▶ **Work instructions**: Count the lines below that contain the word "this", and reply with only that number.

Stored items
▶
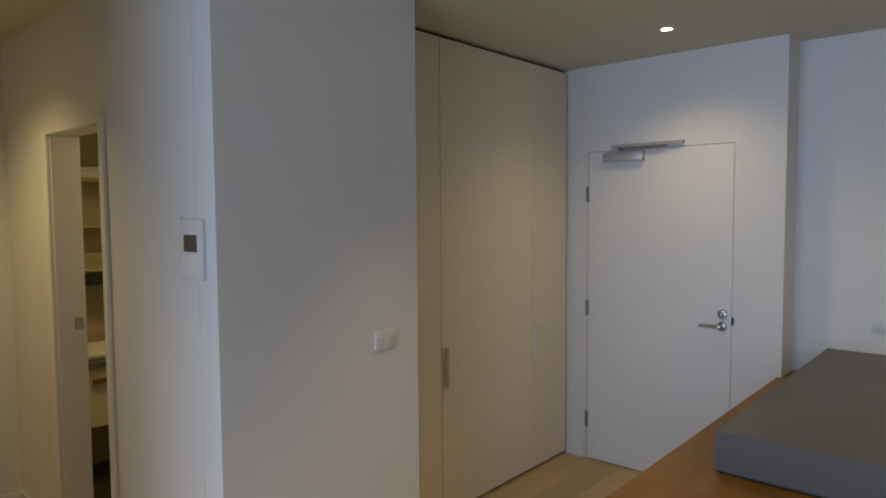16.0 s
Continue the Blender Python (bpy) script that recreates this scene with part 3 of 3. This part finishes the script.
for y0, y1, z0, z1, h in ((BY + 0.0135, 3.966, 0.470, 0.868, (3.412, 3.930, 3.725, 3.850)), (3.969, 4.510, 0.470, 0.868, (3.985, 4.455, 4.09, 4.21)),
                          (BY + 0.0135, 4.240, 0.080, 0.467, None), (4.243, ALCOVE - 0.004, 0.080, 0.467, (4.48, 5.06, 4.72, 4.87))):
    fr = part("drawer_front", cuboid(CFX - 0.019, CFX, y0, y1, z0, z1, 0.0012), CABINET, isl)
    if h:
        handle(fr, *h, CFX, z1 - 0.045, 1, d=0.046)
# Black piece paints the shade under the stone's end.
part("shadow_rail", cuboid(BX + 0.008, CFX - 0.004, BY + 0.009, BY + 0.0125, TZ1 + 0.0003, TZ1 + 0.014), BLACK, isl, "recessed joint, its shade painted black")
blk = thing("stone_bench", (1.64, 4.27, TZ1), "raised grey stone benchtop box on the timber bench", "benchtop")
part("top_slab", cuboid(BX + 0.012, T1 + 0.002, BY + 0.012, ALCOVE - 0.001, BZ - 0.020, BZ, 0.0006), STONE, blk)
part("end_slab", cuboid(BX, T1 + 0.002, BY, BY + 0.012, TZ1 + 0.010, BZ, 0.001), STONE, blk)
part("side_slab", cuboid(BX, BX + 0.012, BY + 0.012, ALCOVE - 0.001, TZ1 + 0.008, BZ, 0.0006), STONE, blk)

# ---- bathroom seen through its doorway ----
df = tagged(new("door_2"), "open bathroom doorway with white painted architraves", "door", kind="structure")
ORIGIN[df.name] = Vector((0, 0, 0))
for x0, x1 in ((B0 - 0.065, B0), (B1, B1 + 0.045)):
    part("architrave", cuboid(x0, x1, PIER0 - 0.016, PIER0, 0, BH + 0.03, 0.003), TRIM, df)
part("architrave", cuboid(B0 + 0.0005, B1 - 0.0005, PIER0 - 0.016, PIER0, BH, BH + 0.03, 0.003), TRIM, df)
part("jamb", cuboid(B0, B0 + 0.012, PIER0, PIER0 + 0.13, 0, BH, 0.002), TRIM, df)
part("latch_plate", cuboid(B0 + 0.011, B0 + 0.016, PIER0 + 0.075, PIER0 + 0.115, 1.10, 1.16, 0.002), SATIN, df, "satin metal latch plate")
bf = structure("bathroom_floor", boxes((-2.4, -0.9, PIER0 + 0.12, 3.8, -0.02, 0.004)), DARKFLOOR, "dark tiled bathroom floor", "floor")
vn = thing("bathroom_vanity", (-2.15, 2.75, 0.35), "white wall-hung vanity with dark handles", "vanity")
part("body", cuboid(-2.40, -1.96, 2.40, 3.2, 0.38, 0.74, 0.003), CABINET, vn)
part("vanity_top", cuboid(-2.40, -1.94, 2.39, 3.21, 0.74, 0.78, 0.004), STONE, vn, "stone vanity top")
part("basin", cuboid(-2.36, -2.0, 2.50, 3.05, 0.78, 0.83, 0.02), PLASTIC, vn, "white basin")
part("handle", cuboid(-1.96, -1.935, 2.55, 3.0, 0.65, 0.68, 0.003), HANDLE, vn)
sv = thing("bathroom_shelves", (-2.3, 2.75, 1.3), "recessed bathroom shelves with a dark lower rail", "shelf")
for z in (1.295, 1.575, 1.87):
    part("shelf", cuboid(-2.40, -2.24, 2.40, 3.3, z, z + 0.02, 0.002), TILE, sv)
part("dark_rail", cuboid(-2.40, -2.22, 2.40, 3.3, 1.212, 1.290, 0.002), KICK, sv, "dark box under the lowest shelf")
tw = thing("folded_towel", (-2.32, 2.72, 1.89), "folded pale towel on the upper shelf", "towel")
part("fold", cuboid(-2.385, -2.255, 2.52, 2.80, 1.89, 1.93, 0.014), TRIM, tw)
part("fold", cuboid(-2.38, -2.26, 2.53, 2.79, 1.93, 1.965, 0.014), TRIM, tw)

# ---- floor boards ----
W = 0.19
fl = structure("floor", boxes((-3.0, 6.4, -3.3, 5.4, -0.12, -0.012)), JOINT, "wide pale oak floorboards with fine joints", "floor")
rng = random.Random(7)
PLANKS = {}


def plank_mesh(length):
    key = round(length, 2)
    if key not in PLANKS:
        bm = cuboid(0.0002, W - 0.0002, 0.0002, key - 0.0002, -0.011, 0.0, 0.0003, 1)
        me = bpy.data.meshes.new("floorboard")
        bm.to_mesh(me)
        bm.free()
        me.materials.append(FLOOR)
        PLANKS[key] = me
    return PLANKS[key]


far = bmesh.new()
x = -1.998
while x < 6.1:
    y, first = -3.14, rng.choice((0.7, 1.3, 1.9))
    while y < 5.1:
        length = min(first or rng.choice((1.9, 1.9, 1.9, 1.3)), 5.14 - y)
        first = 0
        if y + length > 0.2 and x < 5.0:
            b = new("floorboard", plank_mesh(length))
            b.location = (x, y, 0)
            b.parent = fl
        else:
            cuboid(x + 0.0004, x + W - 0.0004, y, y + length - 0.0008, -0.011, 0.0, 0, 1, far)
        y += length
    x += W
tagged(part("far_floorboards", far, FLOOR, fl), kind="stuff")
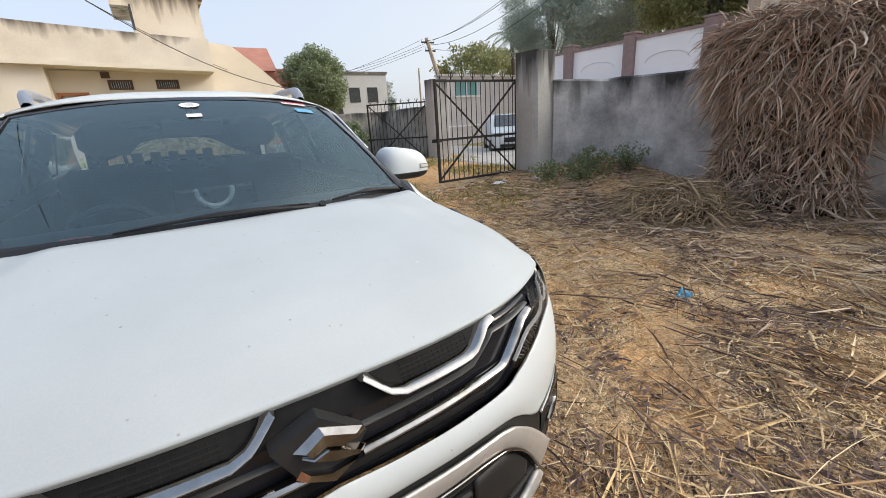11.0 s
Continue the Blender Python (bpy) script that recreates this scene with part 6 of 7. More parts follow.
◀
▶ **Task response**: 2